@CK
Transactions are public and more or less anonymous. You'll probably understand the Wikipedia explanation better then I do, but as far as I understand it, every wallet stores a sequenial transaction number in chronological order. Actually I shouldn't even try to pretend I understand, it's just the bitcoin initiative that has me excited.
@Jim
The article mentioned the Mt Gox crash, it says the value of the bitcoin only plummeted on the MtGox exchange while it's value remained stable on other markets, just repeating the article here. The fact that it was hacked is troubling but the article also mentioned that the more transactions are being done with bitcoins, the cryptography increases in complexity.
I think the initiative of a completely free currency is extremely interesting, because the whole blurry government/bank blend is a little disturbing IMO. Private institutions (central bank) are providing the government with the money that civilisation is built on. In such a construction where do you think the power resides? (
QED @ 0:35?). Personally, I wouldn't put any money on "we the people".

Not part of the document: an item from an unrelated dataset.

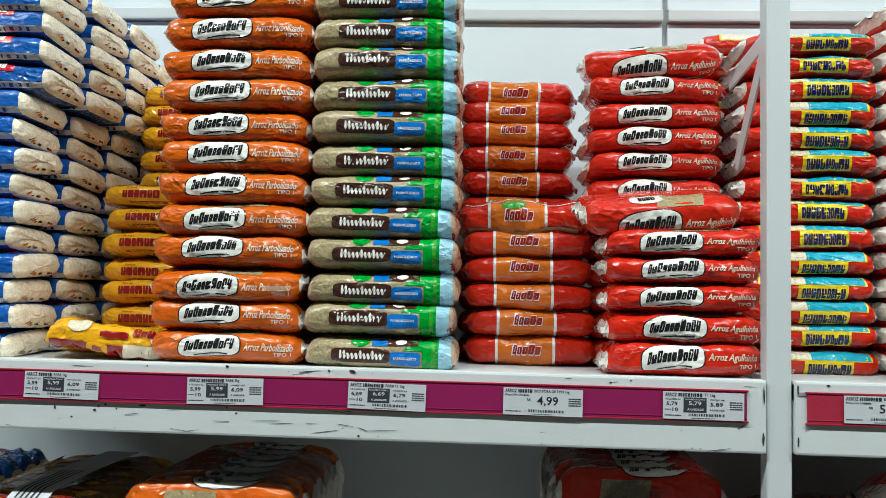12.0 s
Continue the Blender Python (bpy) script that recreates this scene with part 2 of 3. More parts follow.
def mark_shape(count, seed, lean=0.0, bow=0.0, gap=0.1, uneven=0.0, slits=True):
    """A brand's word drawn as plain shapes: a row of blocks of uneven width with rounded corners, most with a hair slit."""
    pick = random.Random(seed)
    cuts = [pick.uniform(0.7, 1.25) for _ in range(count)]
    total, x, vs, fs = sum(cuts), 0.0, [], []
    levels = (0.0, 0.07, 0.22, 0.47, 0.53, 0.78, 0.93, 1.0)
    inset = (0.12, 0.03, 0.0, 0.0, 0.0, 0.0, 0.03, 0.12)
    for i, c in enumerate(cuts):
        w = c / total
        x1 = x + w * (1 - gap if i < count - 1 else 1)
        top = 1 - uneven * (0 if i == 0 else pick.choice((0, 1, 1)))
        slit = pick.choice(((2, 3, 4), (2, 3, 4), (0, 1, 2), (4, 5, 6), (3,), ())) if slits else ()
        k, c0 = len(vs), pick.uniform(0.4, 0.48)
        for y, cut in zip(levels, inset):
            d = (x1 - x) * cut
            for a in (x + d, x + (x1 - x) * c0, x + (x1 - x) * (c0 + 0.13), x1 - d):
                vs.append((a + lean * (y * top - 0.5) / count, y * top + bow * (1 - (2 * a - 1) ** 2)))
        fs += [(k + 4 * r + j, k + 4 * r + j + 1, k + 4 * r + j + 5, k + 4 * r + j + 4) for r in range(7) for j in range(3) if j != 1 or r not in slit]
        if i:  # a hairline holds the blocks together
            fs.append((k - 17, k + 12, k + 16, k - 13))
        x += w
    return vs, fs


def scrawl_shape(count, seed, bow=0.0, lean=0.03, thick=0.4):
    """A brand's handwritten word drawn as one plain wavy pen line, with thick falling and thin rising strokes."""
    pick, vs, fs = random.Random(seed), [], []
    pitch, tall = 1 / count, [1.0] + [pick.choice((0.62, 0.62, 0.62, 0.95)) for _ in range(count - 1)]
    steps, line = 10, []
    for i in range(count * steps + 1):
        k = min(i // steps, count - 1)
        f = i / steps - k
        y = tall[k if f <= 0.5 else min(k + 1, count - 1)] * (0.5 + 0.5 * math.cos(2 * math.pi * f))
        x = pitch * (k + f * 0.96)
        line.append((x + lean * (y - 0.5), y, pitch * thick * (0.38 + 0.24 * math.sin(2 * math.pi * f))))
    aspect = 0.16  # height of the word over its length
    for i, (x, y, half) in enumerate(line):
        (x0, y0, _), (x1, y1, _) = line[max(i - 1, 0)], line[min(i + 1, len(line) - 1)]
        dx, dy = x1 - x0, (y1 - y0) * aspect
        d = math.hypot(dx, dy) + 1e-9
        for side in (half, -half):
            a, c = x - side * dy / d, y + side * dx / d / aspect
            vs.append((a, c + bow * (1 - (2 * x - 1) ** 2)))
    fs = [(2 * i, 2 * i + 1, 2 * i + 3, 2 * i + 2) for i in range(count * steps)]
    return vs, fs


def lines_shape(rows, seed, broken=True):
    """Print too small to read, as thin bars."""
    pick, shapes = random.Random(seed), []
    for r in range(rows):
        y0, x = r / rows, 0.0
        while x < 0.98:
            w = pick.uniform(0.08, 0.3) if broken else 1.0
            shapes.append(rect_shape(2, 1, x, min(1, x + w), y0, y0 + 0.5 / rows))
            x += w + 0.03
    return join_shapes(shapes)


def code_shape(count, seed):
    """Upright bars of a bar code."""
    pick, shapes, x = random.Random(seed), [], 0.0
    while x < 0.97:
        w = pick.uniform(0.3, 1.2) / count
        shapes.append(rect_shape(1, 2, x, min(1, x + w), 0, 1))
        x += w + pick.uniform(0.4, 1.1) / count
    return join_shapes(shapes)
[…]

Now imagine a currency that can not be artificially influenced and is only determined by their relative value. The government/bank wouldn't have any direct control over it, and we might one day stand a real chance against these unfair control structures. Peacefully and from the ground up.
A recent example:
Mastercard/visa et all which controll about 90% of all internet transactions stopped tranferring donations to Wikileaks on request of the government (legal action wasn't even needed). Nobody owns bitcoins so nobody can be requested or forced to stop donations to {insert any random organisation here}.